- _COLLECTED DATA_
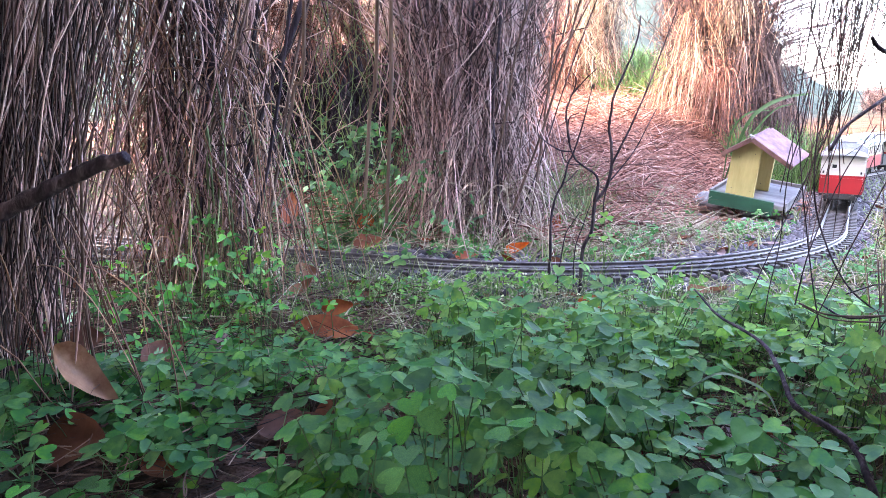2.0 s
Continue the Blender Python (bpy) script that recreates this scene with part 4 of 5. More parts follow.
# clover straggling up between the stems of the trees before the track
vx, vy = rc.normal(-0.48, 0.11, 300), rc.uniform(0.56, 1.0, 300)
vz = ground_z(vx, vy) + 0.01 + 0.12 * rc.random(300) ** 2.2
keep = (track_dist(vx, vy) > 0.07) & (vx < -0.25) & (vx > -0.72) & ((vy < 0.82) | (rc.random(300) < 0.35))
for qx, qy, qr in BARE:
    keep &= np.hypot(vx - qx, vy - qy) > qr
climb = np.column_stack([vx, vy, vz])[keep]
climb_plain = rc.random(len(climb)) < 0.8
patch4 = thing("clover_patch", "thin clover straggling up among dry hanging twigs", "clover")
leaf_mass("leaves", "", climb[climb_plain], (0.006, 0.0105), M["clover"], patch4, rc, 0.6)
leaf_mass("young_leaves", "small green clover leaves", climb[~climb_plain], (0.005, 0.009), M["backlit"], patch4, rc, 0.6)
stems(climb, patch4, M["stem"], rc)


# a few leaves sprouting at the foot of the sapling
sprig = np.array([(-0.035, 1.02, 0.125), (-0.05, 1.025, 0.1), (-0.028, 1.01, 0.1), (-0.06, 1.0, 0.06), (-0.02, 1.02, 0.075), (-0.1, 0.99, 0.03)])
sprigs = thing("clover_sprig", "bright green clover sprig at the foot of the sapling", "clover")
leaf_mass("young_leaves", "", sprig, (0.008, 0.014), M["backlit"], sprigs, rc, 0.5)
stems(sprig, sprigs, M["stem"], rc)
# tall single leaves standing over the edge of the patch
tall = np.array([(-0.09, 0.955, 0.05), (0.03, 0.9, 0.075), (-0.325, 0.975, 0.055), (0.12, 0.8, 0.075)])
leaf_mass("tall_leaves", "", tall, (0.017, 0.022), M["backlit"], sprigs, rc, 0.4)
stems(tall, sprigs, M["stem"], rc)

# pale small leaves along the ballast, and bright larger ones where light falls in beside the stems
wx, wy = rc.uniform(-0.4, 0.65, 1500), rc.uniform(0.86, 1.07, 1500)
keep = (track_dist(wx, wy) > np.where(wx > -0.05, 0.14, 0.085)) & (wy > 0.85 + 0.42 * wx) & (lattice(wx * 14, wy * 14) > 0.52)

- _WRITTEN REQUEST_
Print from the line containing "Continue the Blender" to the last line above, exactly as written.

- _COMPLETE OUTPUT_
Continue the Blender Python (bpy) script that recreates this scene with part 4 of 5. More parts follow.
# clover straggling up between the stems of the trees before the track
vx, vy = rc.normal(-0.48, 0.11, 300), rc.uniform(0.56, 1.0, 300)
vz = ground_z(vx, vy) + 0.01 + 0.12 * rc.random(300) ** 2.2
keep = (track_dist(vx, vy) > 0.07) & (vx < -0.25) & (vx > -0.72) & ((vy < 0.82) | (rc.random(300) < 0.35))
for qx, qy, qr in BARE:
    keep &= np.hypot(vx - qx, vy - qy) > qr
climb = np.column_stack([vx, vy, vz])[keep]
climb_plain = rc.random(len(climb)) < 0.8
patch4 = thing("clover_patch", "thin clover straggling up among dry hanging twigs", "clover")
leaf_mass("leaves", "", climb[climb_plain], (0.006, 0.0105), M["clover"], patch4, rc, 0.6)
leaf_mass("young_leaves", "small green clover leaves", climb[~climb_plain], (0.005, 0.009), M["backlit"], patch4, rc, 0.6)
stems(climb, patch4, M["stem"], rc)


# a few leaves sprouting at the foot of the sapling
sprig = np.array([(-0.035, 1.02, 0.125), (-0.05, 1.025, 0.1), (-0.028, 1.01, 0.1), (-0.06, 1.0, 0.06), (-0.02, 1.02, 0.075), (-0.1, 0.99, 0.03)])
sprigs = thing("clover_sprig", "bright green clover sprig at the foot of the sapling", "clover")
leaf_mass("young_leaves", "", sprig, (0.008, 0.014), M["backlit"], sprigs, rc, 0.5)
stems(sprig, sprigs, M["stem"], rc)
# tall single leaves standing over the edge of the patch
tall = np.array([(-0.09, 0.955, 0.05), (0.03, 0.9, 0.075), (-0.325, 0.975, 0.055), (0.12, 0.8, 0.075)])
leaf_mass("tall_leaves", "", tall, (0.017, 0.022), M["backlit"], sprigs, rc, 0.4)
stems(tall, sprigs, M["stem"], rc)

# pale small leaves along the ballast, and bright larger ones where light falls in beside the stems
wx, wy = rc.uniform(-0.4, 0.65, 1500), rc.uniform(0.86, 1.07, 1500)
keep = (track_dist(wx, wy) > np.where(wx > -0.05, 0.14, 0.085)) & (wy > 0.85 + 0.42 * wx) & (lattice(wx * 14, wy * 14) > 0.52)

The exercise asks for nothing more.